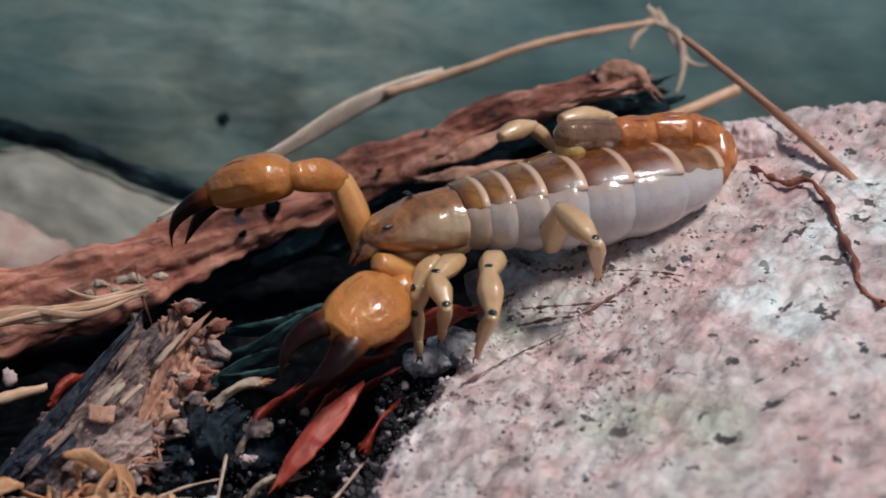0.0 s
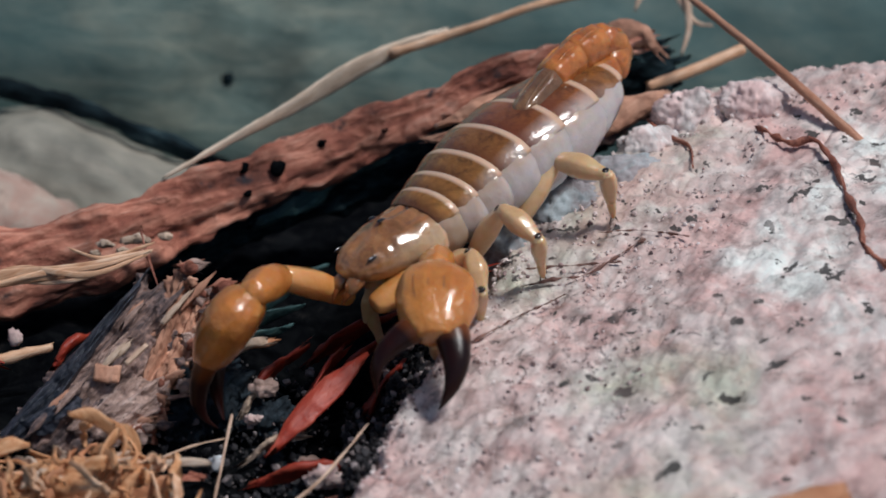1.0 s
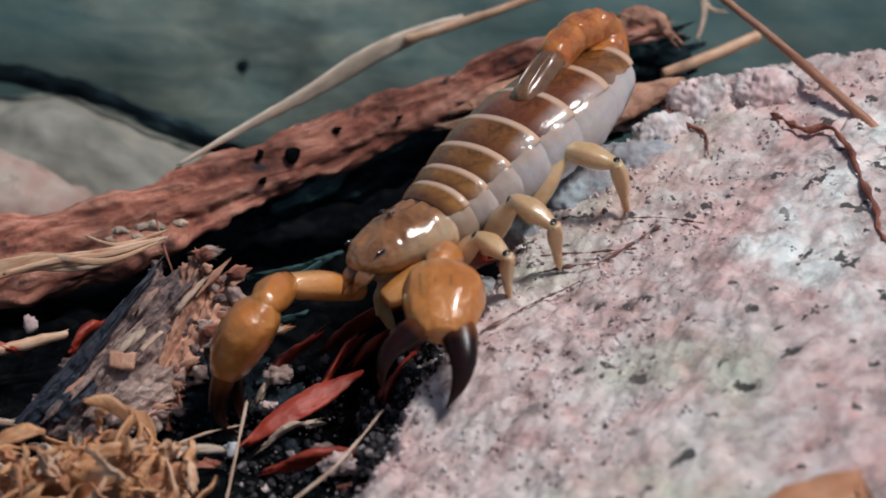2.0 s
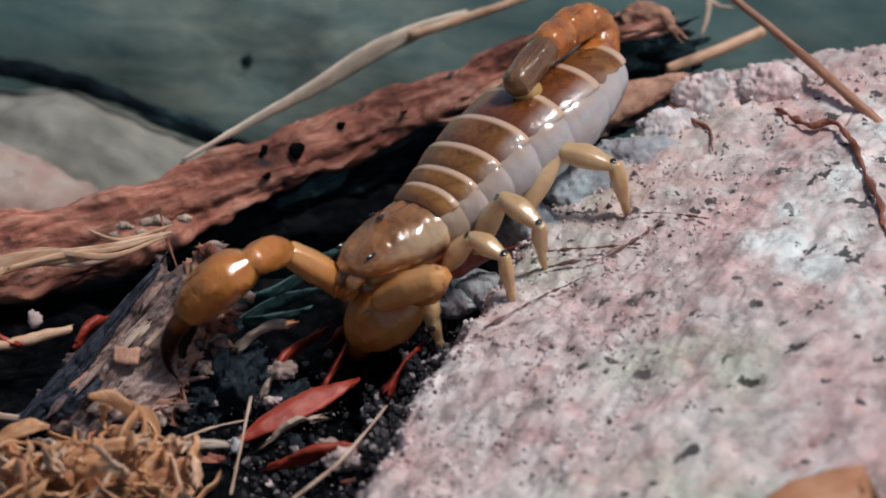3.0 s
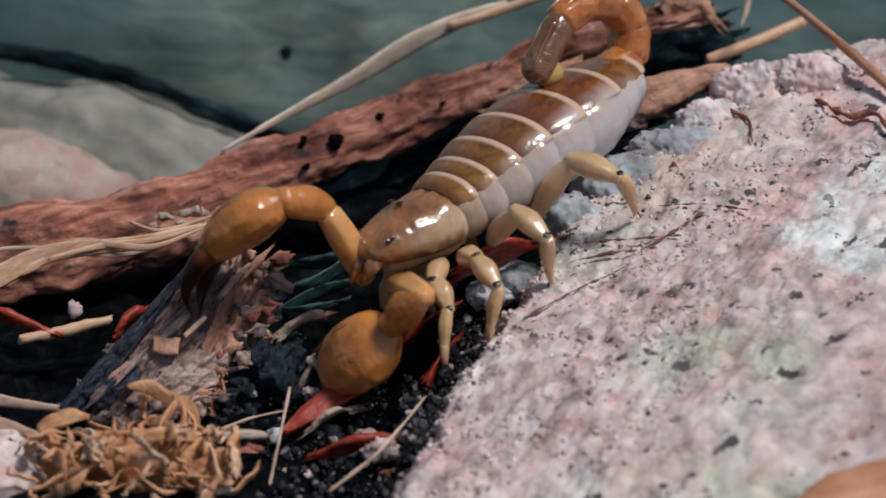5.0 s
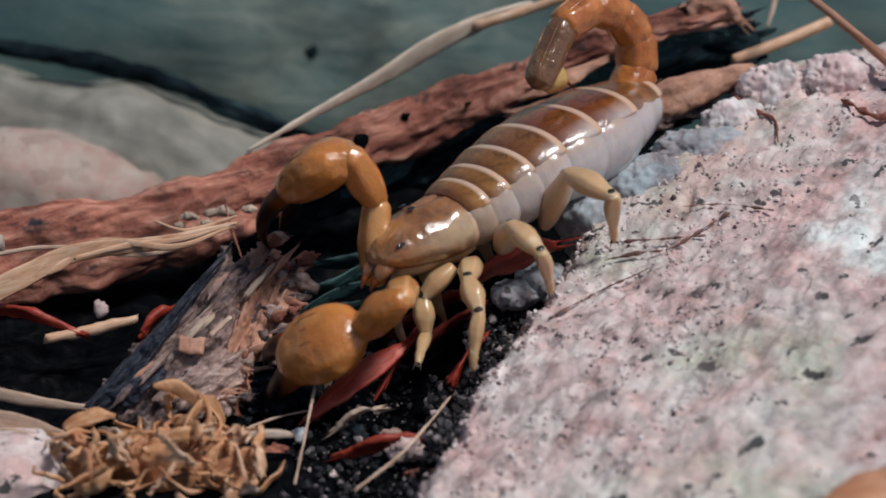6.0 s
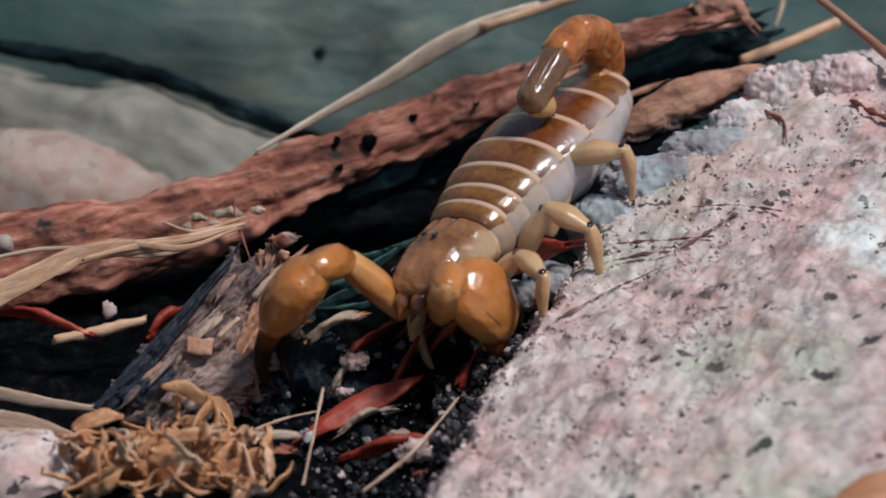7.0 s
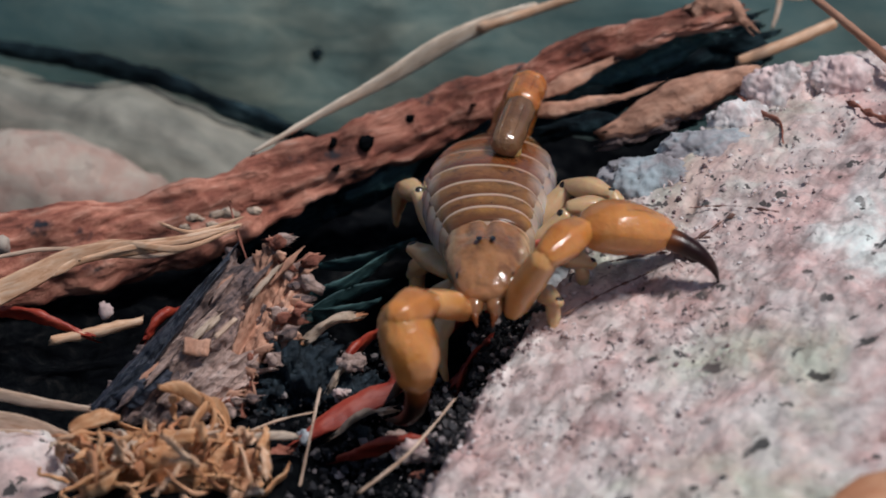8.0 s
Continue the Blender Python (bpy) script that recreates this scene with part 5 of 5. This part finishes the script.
LEFT_WRIST = [(1.082, 0.505, -0.665), (0.968, 0.836, -0.496), (0.979, 0.708, -0.409), (0.793, 0.968, -0.161), (0.672, 1.068, 0.044), (0.747, 1.124, 0.051), (0.762, 0.929, 0.032), (0.742, 0.509, -0.488), (0.959, 0.548, -0.413), (1.057, 0.543, -0.359), (1.105, 0.807, -0.625), (1.246, 0.736, -0.718), (2.209, 0.517, -0.512), (2.083, 0.483, -0.402), (1.749, 0.499, -0.487), (0.617, 0.604, -0.43), (0.93, 0.555, 0.02), (0.964, 0.483, 0.128), (1.034, 0.499, 0.189), (1.005, 0.775, 0.324), (0.74, 0.978, 0.529), (0.865, 1.198, 0.658)]
LEFT_KNUCKLE = [(2.103, 1.284, -0.863), (1.8, 1.713, -0.943), (1.73, 1.63, -0.91), (1.586, 1.924, -0.467), (1.574, 1.954, -0.133), (1.625, 2.048, -0.1), (1.642, 1.851, -0.114), (1.325, -0.552, -0.887), (1.55, -0.519, -0.791), (1.489, -0.346, -1.171), (2.094, 0.282, -1.091), (1.862, -0.174, -1.375), (2.668, -0.643, -0.724), (2.707, -0.55, -0.682), (2.122, -0.646, -0.924), (1.02, -0.302, -1.234), (0.22, 0.783, -1.017), (0.283, 0.642, -0.942), (0.088, 0.973, -0.528), (0.295, 1.832, 0.203), (0.194, 2.126, 0.401), (0.301, 2.324, 0.438)]
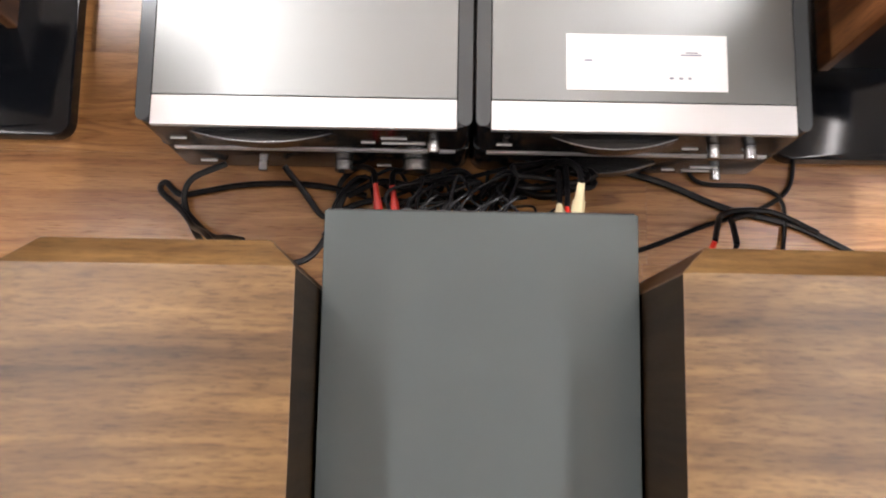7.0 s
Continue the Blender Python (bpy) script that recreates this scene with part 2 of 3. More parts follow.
def part(name, bm, mat, parent=None, label="", smooth=False):
    """Links a bmesh, built in world coordinates, as one mesh object under a thing or a part."""
    o = ORIGIN[parent.name] if parent else Vector((0, 0, 0))
    bmesh.ops.translate(bm, verts=bm.verts, vec=-o)
    bmesh.ops.recalc_face_normals(bm, faces=bm.faces)
    me = bpy.data.meshes.new(name)
    if smooth:
        for f in bm.faces:
            f.smooth = True
        for e in bm.edges:
            if len(e.link_faces) == 2 and e.calc_face_angle(0) > 0.6:
                e.smooth = False
    bm.to_mesh(me)
    bm.free()
    for mm in (mat if isinstance(mat, (list, tuple)) else [mat]):
        me.materials.append(mm)
    ob = new(name, me)
    if parent:
        ob.parent = parent
    ORIGIN[ob.name] = o
    if label:
        ob["label"] = label
    return ob


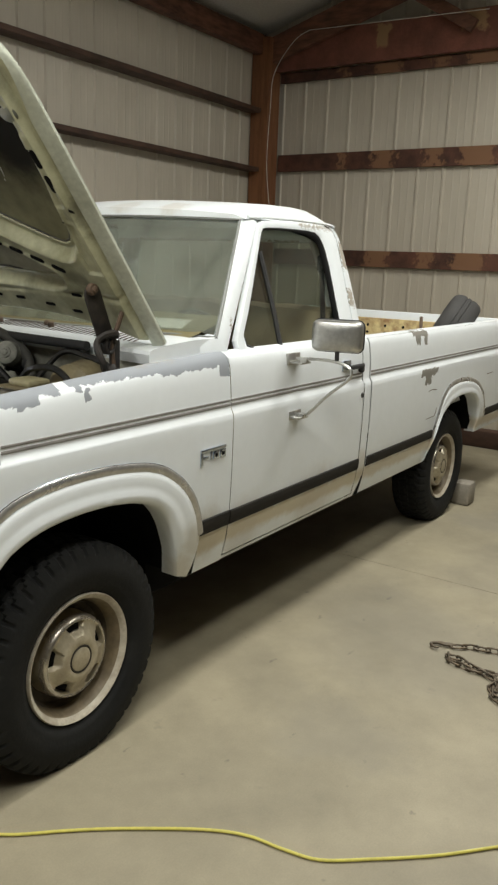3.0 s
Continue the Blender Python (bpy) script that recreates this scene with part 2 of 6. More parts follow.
def stain(m, spots, colour, jag=0.06, jag_scale=7.0):
    """Adds soft smudges to a material: each spot is (middle, reach in metres, strength)."""
    t = m.node_tree
    bsdf = t.nodes["Principled BSDF"]
    coord = node(t, "ShaderNodeTexCoord")
    wob = node(t, "ShaderNodeTexNoise")
    wob.inputs["Scale"].default_value, wob.inputs["Detail"].default_value, wob.inputs["Roughness"].default_value = jag_scale, 6, 0.6
    t.links.new(coord.outputs["Object"], wob.inputs["Vector"])
    centred = node(t, "ShaderNodeVectorMath", operation="SUBTRACT")
    centred.inputs[1].default_value = (0.5, 0.5, 0.5)
    t.links.new(wob.outputs["Color"], centred.inputs[0])
    scaled = node(t, "ShaderNodeVectorMath", operation="SCALE")
    scaled.inputs["Scale"].default_value = jag * 4
    t.links.new(centred.outputs[0], scaled.inputs[0])
    moved = node(t, "ShaderNodeVectorMath", operation="ADD")
    t.links.new(coord.outputs["Object"], moved.inputs[0])
    t.links.new(scaled.outputs[0], moved.inputs[1])
    total = None
    for middle, reach, strength in spots:
        far = node(t, "ShaderNodeVectorMath", operation="DISTANCE")
        t.links.new(moved.outputs[0], far.inputs[0])
        far.inputs[1].default_value = tuple(middle)
        fade = node(t, "ShaderNodeMapRange", interpolation_type="SMOOTHSTEP")
        fade.inputs["From Min"].default_value, fade.inputs["From Max"].default_value = reach * 0.35, reach
        fade.inputs["To Min"].default_value, fade.inputs["To Max"].default_value = strength, 0.0
        t.links.new(far.outputs["Value"], fade.inputs["Value"])
        if total is None:
            total = fade.outputs["Result"]
        else:
            either = node(t, "ShaderNodeMath", operation="MAXIMUM")
            t.links.new(total, either.inputs[0])
            t.links.new(fade.outputs["Result"], either.inputs[1])
            total = either.outputs[0]
    before = bsdf.inputs["Base Color"].links[0].from_socket
    mix = node(t, "ShaderNodeMix", data_type="RGBA")
    t.links.new(total, mix.inputs["Factor"])
    t.links.new(before, mix.inputs["A"])
    mix.inputs["B"].default_value = (*colour, 1)
    t.links.new(mix.outputs["Result"], bsdf.inputs["Base Color"])
    return m


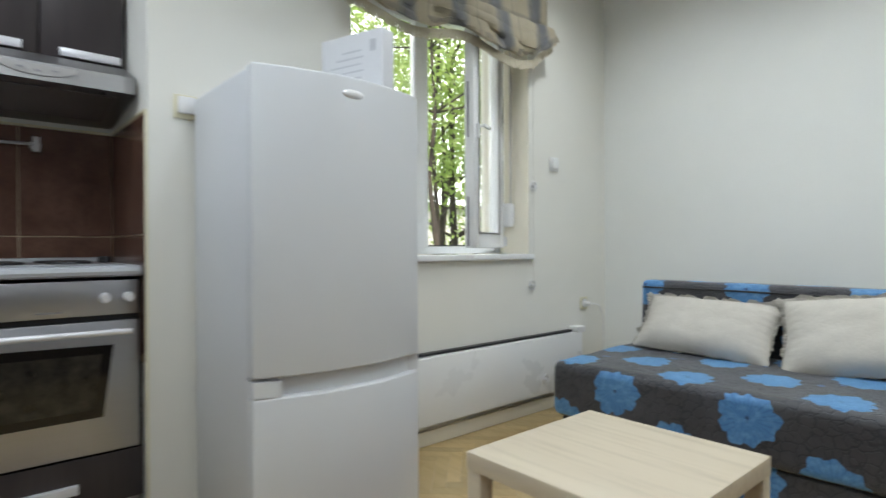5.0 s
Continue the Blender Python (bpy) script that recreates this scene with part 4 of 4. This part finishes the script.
hood = thing("cooker_hood", (2.55, 1.47, 1.56), "brushed steel cooker hood with a grease filter below", "cooker hood")
body = prism([(2.315, 1.670), (2.306, 1.606), (2.32, 1.606), (2.70, 1.552), (2.782, 1.552), (2.782, 1.738), (2.46, 1.738)], "y", PIER + 0.014, 1.765)
part("body", body, HOOD_STEEL, hood)
panel_shape = [(1.365, 1.660), (1.595, 1.660)] + [(1.48 + 0.115 * math.cos(k * math.pi / 12), 1.656 - 0.034 * math.sin(k * math.pi / 12)) for k in range(13)]
part("control_strip", prism(panel_shape, "x", 2.3045, 2.316), CARCASE, hood, "pale half-oval switch panel")
for sy, sz in ((1.43, 1.643), (1.48, 1.637), (1.53, 1.643)):
    part("slider", box(2.3025, 2.306, sy - 0.010, sy + 0.010, sz - 0.003, sz + 0.003), LABEL_GREY, hood)
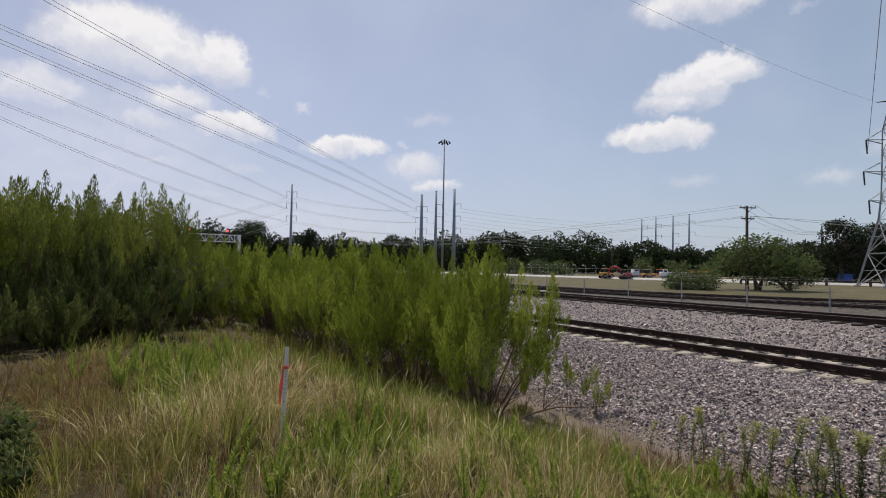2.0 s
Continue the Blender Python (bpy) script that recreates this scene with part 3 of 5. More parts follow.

:::

▸ Request: Pull out all lines in the data above that include "parts".

▸ Result for this task:
Continue the Blender Python (bpy) script that recreates this scene with part 2 of 3. More parts follow.
Continue the Blender Python (bpy) script that recreates this scene with part 2 of 6. More parts follow.
Continue the Blender Python (bpy) script that recreates this scene with part 3 of 5. More parts follow.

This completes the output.